== Data ==
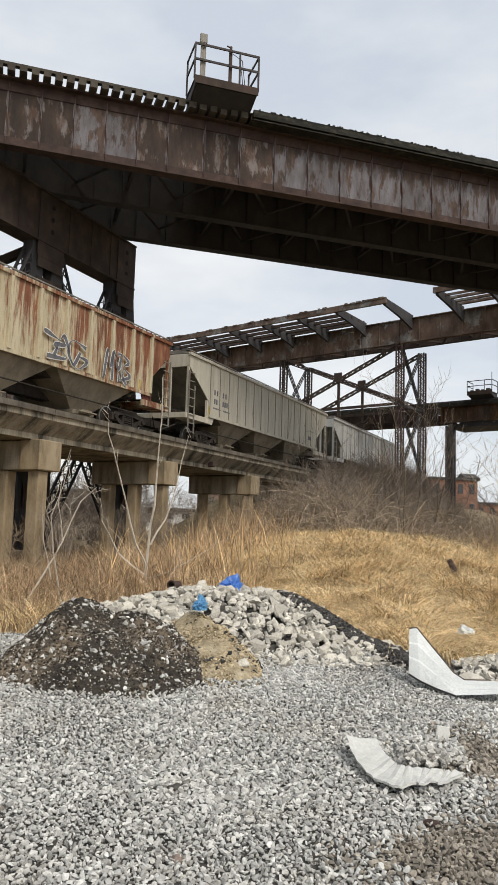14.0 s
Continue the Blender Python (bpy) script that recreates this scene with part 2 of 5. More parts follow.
def build_viaduct():
    v = thing("girder_viaduct", "dark rusty riveted plate girder railway viaduct with peeling grey paint", "railway bridge", BRIDGE)
    x0, x1, z0, z1 = -30.0, 62.0, 14.5, 16.95
    for k, (y, mat, name) in enumerate(((26.4, m_girder, "near_girder"), (29.8, m_steel, "middle_girder"), (33.3, m_steel, "far_girder"))):
        bm = bmesh.new()
        if k == 0:
            web_panels(v, y, z0, z1)
        else:
            box(bm, x0, x1, y - 0.012, y + 0.012, z0, z1)
            part("web", bm, mat, v)
        for nm, za, zb, w in (("bottom_flange", z0 - 0.02, z0 + 0.03, 0.23), ("top_flange", z1 - 0.03, z1 + 0.03, 0.27)):
            bm = bmesh.new()
            box(bm, x0, x1, y - w, y + w, za, zb)
            part(nm, bm, m_girder_edge if k == 0 else m_steel, v)
            zc = zb if nm == "bottom_flange" else za
            sg = 1.9 if nm == "bottom_flange" else -2.2
            for o in (-0.03, 0.03):
                bm = bmesh.new()
                box(bm, x0, x1, y + o - 0.018, y + o + 0.018, min(zc, zc + sg * 0.17), max(zc, zc + sg * 0.17))
                part("flange_angle", bm, m_girder_edge if k == 0 else m_steel, v)
        # angle stiffeners on the outer faces
        bm = bmesh.new()
        box(bm, -0.009, 0.009, -0.13, -0.012, z0 + 0.03, z1 - 0.03)
        box(bm, -0.06, 0.0, -0.03, -0.0125, z0 + 0.2, z1 - 0.2)
        me = mesh_of("stiffener", bm, m_girder if k == 0 else m_steel)
        x = -29.43
        while x < 60:
            if abs(x + 2.0) > 0.7:
                place("stiffener", me, v, Matrix.Translation((x, y, 0)))
            x += 1.42 if x > 5 else 1.15
    # joint over the bent
    bm = bmesh.new()
    for x in (-2.55, -2.2, -1.85, -1.5):
        box(bm, x - 0.02, x + 0.02, 26.2, 26.385, z0 - 0.02, z1 - 0.04)
    box(bm, -2.7, -1.35, 26.36, 26.384, z0 + 0.03, z1 - 0.05)
    part("joint_plate", bm, m_steel, v)
    # cross frames and lateral bracing between the girders
    for i in range(-6, 16):
        x = i * 4.1
        for ya, yb in ((26.45, 29.75), (29.85, 33.25)):
            bm = bmesh.new()
            bar(bm, (x, ya, z0 + 0.75), (x, yb, z1 - 0.2), 0.1)
            bar(bm, (x, ya, z1 - 0.2), (x, yb, z0 + 0.75), 0.1)
            bar(bm, (x, ya, z0 + 0.75), (x, yb, z0 + 0.75), 0.12)
            part("cross_frame", bm, m_steel, v)
    for i in range(-6, 15):
        x = i * 4.1
        for ya, yb in ((26.45, 29.75), (29.85, 33.25)):
            for a, b in (((x, ya, z0 + 0.66), (x + 2.05, yb, z0 + 0.66)), ((x + 2.05, yb, z0 + 0.66), (x + 4.1, ya, z0 + 0.66))):
                bm = bmesh.new()
                bar(bm, a, b, 0.11, 0.06)
                part("lateral_brace", bm, m_steel, v)
    # timber deck
    bm = bmesh.new()
    box(bm, -0.13, 0.13, 25.75, 34.0, z1 + 0.03, z1 + 0.27)
    tie = mesh_of("tie", bm, m_timber)
    rnd = random.Random(3)
    x = -14.0
    while x < 45:
        place("tie", tie, v, Matrix.Translation((x, rnd.uniform(-0.06, 0.05), rnd.uniform(-0.01, 0.01))))
        x += 0.405
    bm = bmesh.new()
    box(bm, -30, 6.9, 25.85, 26.05, z1 + 0.275, z1 + 0.375)
    part("guard_timber", bm, m_timber, v)
    bm = bmesh.new()
    box(bm, 8.2, 62, 25.62, 25.742, z1 + 0.10, z1 + 0.38)
    for i in range(260):
        x = rnd.uniform(8.3, 50)
        box(bm, x, x + rnd.uniform(0.03, 0.12), 25.6, 25.7, z1 + 0.36, z1 + rnd.uniform(0.39, 0.43))
    part("walkway_plank", bm, m_mossy, v, "mossy walkway plank along the deck edge")
    bm = bmesh.new()
    box(bm, 8.2, 62, 25.64, 26.125, z1 - 0.02, z1 + 0.026)
    part("soffit_board", bm, m_mossy, v, "dark board under the tie ends")
    bm = bmesh.new()
    for y in (28.0, 29.45, 31.0, 32.45):
        box(bm, -30, 62, y - 0.04, y + 0.04, z1 + 0.305, z1 + 0.44)
    part("rails", bm, m_steel_brown, v)
    bm = bmesh.new()
    box(bm, 7.0, 62, 25.75, 33.9, z1 + 0.275, z1 + 0.30)
    part("deck_plate", bm, m_timber, v)
    bm = bmesh.new()
    tube(bm, (7.35, 26.2, 16.4), (7.3, 26.15, 15.9), 0.012)
    tube(bm, (7.3, 26.15, 17.0), (7.35, 26.2, 16.4), 0.012)
    part("hanging_wire", bm, m_steel, v)
    return v


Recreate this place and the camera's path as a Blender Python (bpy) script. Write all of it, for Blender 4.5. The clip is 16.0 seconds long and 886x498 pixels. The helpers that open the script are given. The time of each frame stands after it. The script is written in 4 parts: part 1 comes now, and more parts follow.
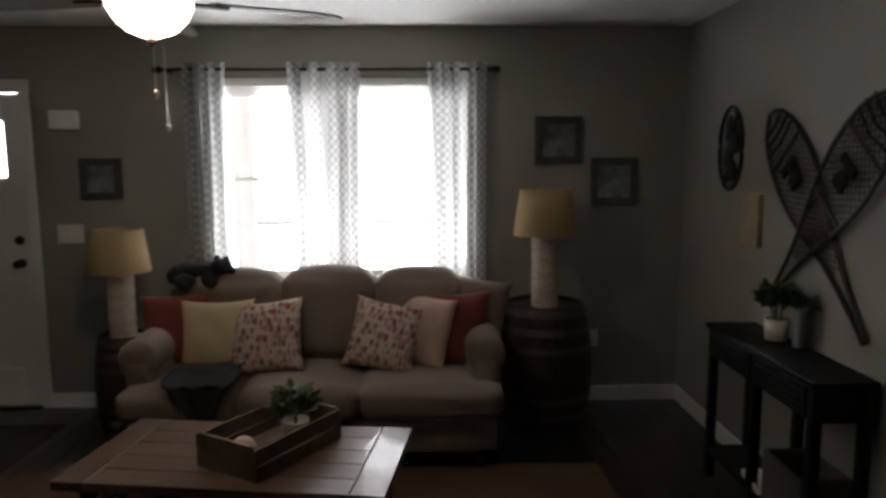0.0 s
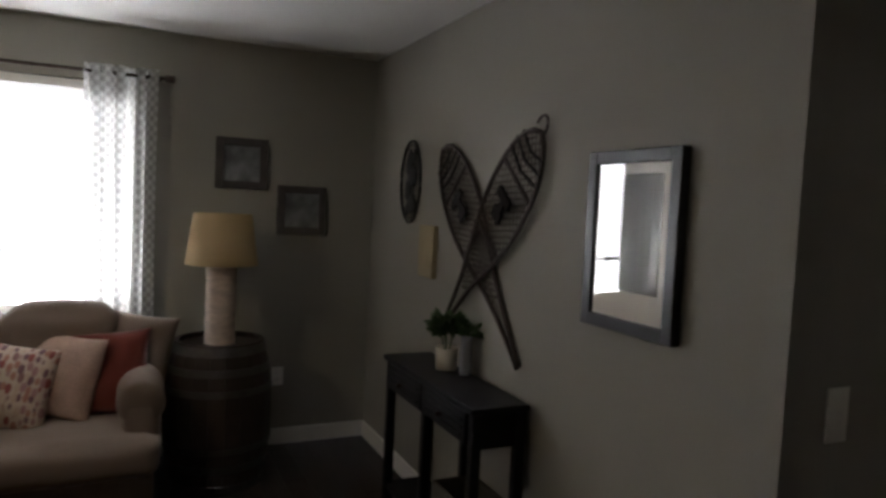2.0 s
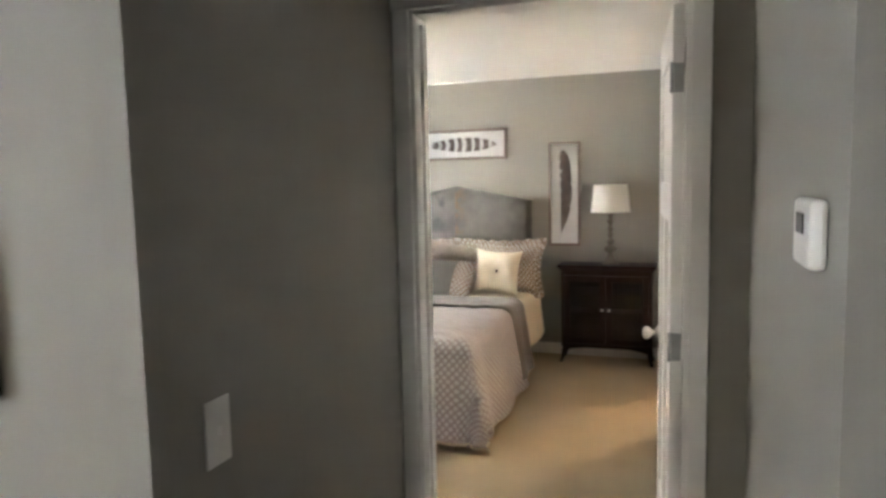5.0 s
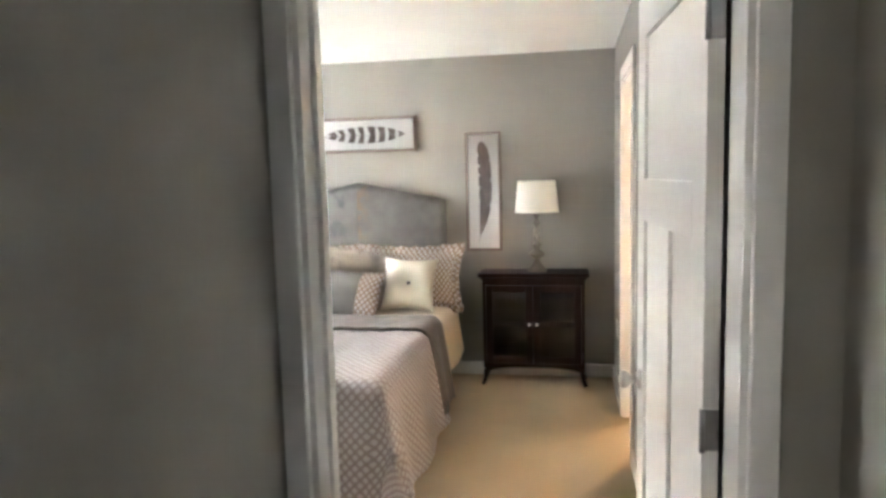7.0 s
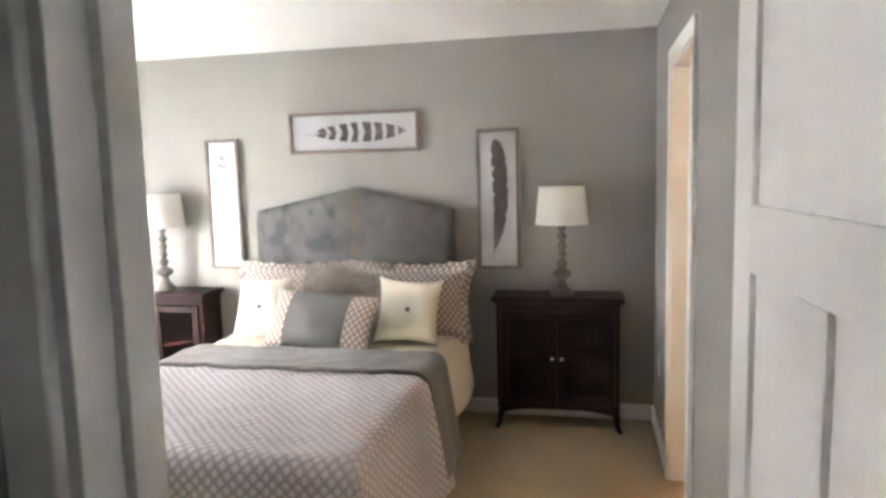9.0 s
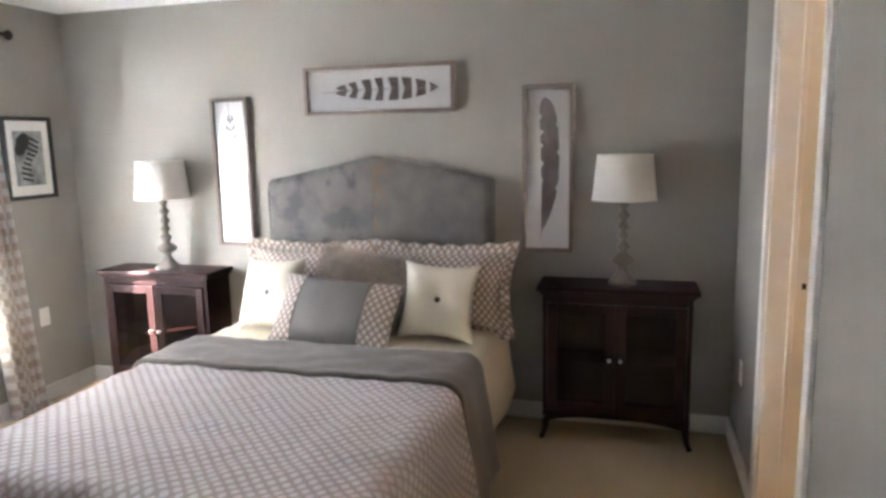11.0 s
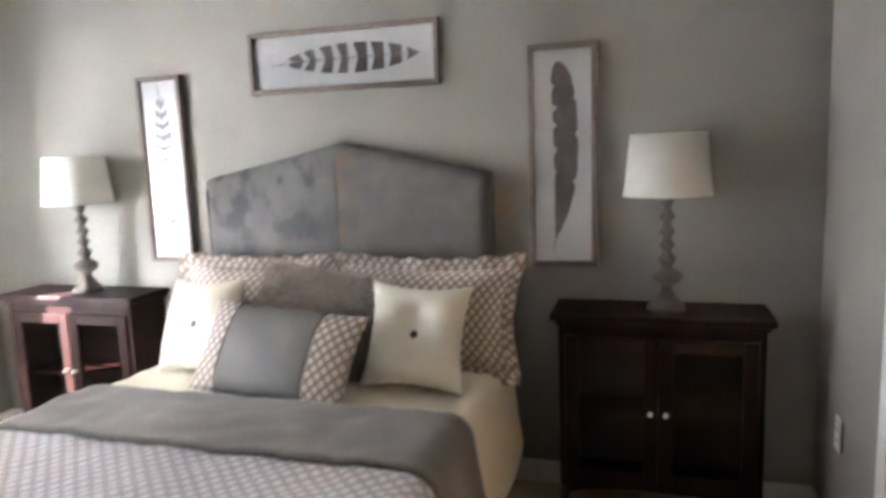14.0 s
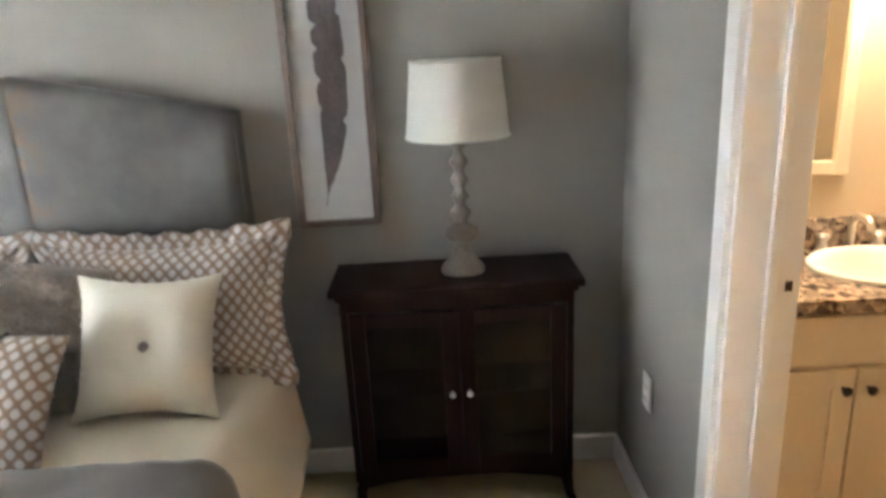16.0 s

== Required task ==
Omitting all images, retype each line of the records precisely.

== Response to the task ==
14.0 s
Continue the Blender Python (bpy) script that recreates this scene with part 2 of 5. More parts follow.
def build_viaduct():
    v = thing("girder_viaduct", "dark rusty riveted plate girder railway viaduct with peeling grey paint", "railway bridge", BRIDGE)
    x0, x1, z0, z1 = -30.0, 62.0, 14.5, 16.95
    for k, (y, mat, name) in enumerate(((26.4, m_girder, "near_girder"), (29.8, m_steel, "middle_girder"), (33.3, m_steel, "far_girder"))):
        bm = bmesh.new()
        if k == 0:
            web_panels(v, y, z0, z1)
        else:
            box(bm, x0, x1, y - 0.012, y + 0.012, z0, z1)
            part("web", bm, mat, v)
        for nm, za, zb, w in (("bottom_flange", z0 - 0.02, z0 + 0.03, 0.23), ("top_flange", z1 - 0.03, z1 + 0.03, 0.27)):
            bm = bmesh.new()
            box(bm, x0, x1, y - w, y + w, za, zb)
            part(nm, bm, m_girder_edge if k == 0 else m_steel, v)
            zc = zb if nm == "bottom_flange" else za
            sg = 1.9 if nm == "bottom_flange" else -2.2
            for o in (-0.03, 0.03):
                bm = bmesh.new()
                box(bm, x0, x1, y + o - 0.018, y + o + 0.018, min(zc, zc + sg * 0.17), max(zc, zc + sg * 0.17))
                part("flange_angle", bm, m_girder_edge if k == 0 else m_steel, v)
        # angle stiffeners on the outer faces
        bm = bmesh.new()
        box(bm, -0.009, 0.009, -0.13, -0.012, z0 + 0.03, z1 - 0.03)
        box(bm, -0.06, 0.0, -0.03, -0.0125, z0 + 0.2, z1 - 0.2)
        me = mesh_of("stiffener", bm, m_girder if k == 0 else m_steel)
        x = -29.43
        while x < 60:
            if abs(x + 2.0) > 0.7:
                place("stiffener", me, v, Matrix.Translation((x, y, 0)))
            x += 1.42 if x > 5 else 1.15
    # joint over the bent
    bm = bmesh.new()
    for x in (-2.55, -2.2, -1.85, -1.5):
        box(bm, x - 0.02, x + 0.02, 26.2, 26.385, z0 - 0.02, z1 - 0.04)
    box(bm, -2.7, -1.35, 26.36, 26.384, z0 + 0.03, z1 - 0.05)
    part("joint_plate", bm, m_steel, v)
    # cross frames and lateral bracing between the girders
    for i in range(-6, 16):
        x = i * 4.1
        for ya, yb in ((26.45, 29.75), (29.85, 33.25)):
            bm = bmesh.new()
            bar(bm, (x, ya, z0 + 0.75), (x, yb, z1 - 0.2), 0.1)
            bar(bm, (x, ya, z1 - 0.2), (x, yb, z0 + 0.75), 0.1)
            bar(bm, (x, ya, z0 + 0.75), (x, yb, z0 + 0.75), 0.12)
            part("cross_frame", bm, m_steel, v)
    for i in range(-6, 15):
        x = i * 4.1
        for ya, yb in ((26.45, 29.75), (29.85, 33.25)):
            for a, b in (((x, ya, z0 + 0.66), (x + 2.05, yb, z0 + 0.66)), ((x + 2.05, yb, z0 + 0.66), (x + 4.1, ya, z0 + 0.66))):
                bm = bmesh.new()
                bar(bm, a, b, 0.11, 0.06)
                part("lateral_brace", bm, m_steel, v)
    # timber deck
    bm = bmesh.new()
    box(bm, -0.13, 0.13, 25.75, 34.0, z1 + 0.03, z1 + 0.27)
    tie = mesh_of("tie", bm, m_timber)
    rnd = random.Random(3)
    x = -14.0
    while x < 45:
        place("tie", tie, v, Matrix.Translation((x, rnd.uniform(-0.06, 0.05), rnd.uniform(-0.01, 0.01))))
        x += 0.405
    bm = bmesh.new()
    box(bm, -30, 6.9, 25.85, 26.05, z1 + 0.275, z1 + 0.375)
    part("guard_timber", bm, m_timber, v)
    bm = bmesh.new()
    box(bm, 8.2, 62, 25.62, 25.742, z1 + 0.10, z1 + 0.38)
    for i in range(260):
        x = rnd.uniform(8.3, 50)
        box(bm, x, x + rnd.uniform(0.03, 0.12), 25.6, 25.7, z1 + 0.36, z1 + rnd.uniform(0.39, 0.43))
    part("walkway_plank", bm, m_mossy, v, "mossy walkway plank along the deck edge")
    bm = bmesh.new()
    box(bm, 8.2, 62, 25.64, 26.125, z1 - 0.02, z1 + 0.026)
    part("soffit_board", bm, m_mossy, v, "dark board under the tie ends")
    bm = bmesh.new()
    for y in (28.0, 29.45, 31.0, 32.45):
        box(bm, -30, 62, y - 0.04, y + 0.04, z1 + 0.305, z1 + 0.44)
    part("rails", bm, m_steel_brown, v)
    bm = bmesh.new()
    box(bm, 7.0, 62, 25.75, 33.9, z1 + 0.275, z1 + 0.30)
    part("deck_plate", bm, m_timber, v)
    bm = bmesh.new()
    tube(bm, (7.35, 26.2, 16.4), (7.3, 26.15, 15.9), 0.012)
    tube(bm, (7.3, 26.15, 17.0), (7.35, 26.2, 16.4), 0.012)
    part("hanging_wire", bm, m_steel, v)
    return v


Recreate this place and the camera's path as a Blender Python (bpy) script. Write all of it, for Blender 4.5. The clip is 16.0 seconds long and 886x498 pixels. The helpers that open the script are given. The time of each frame stands after it. The script is written in 4 parts: part 1 comes now, and more parts follow.
0.0 s
2.0 s
5.0 s
7.0 s
9.0 s
11.0 s
14.0 s
16.0 s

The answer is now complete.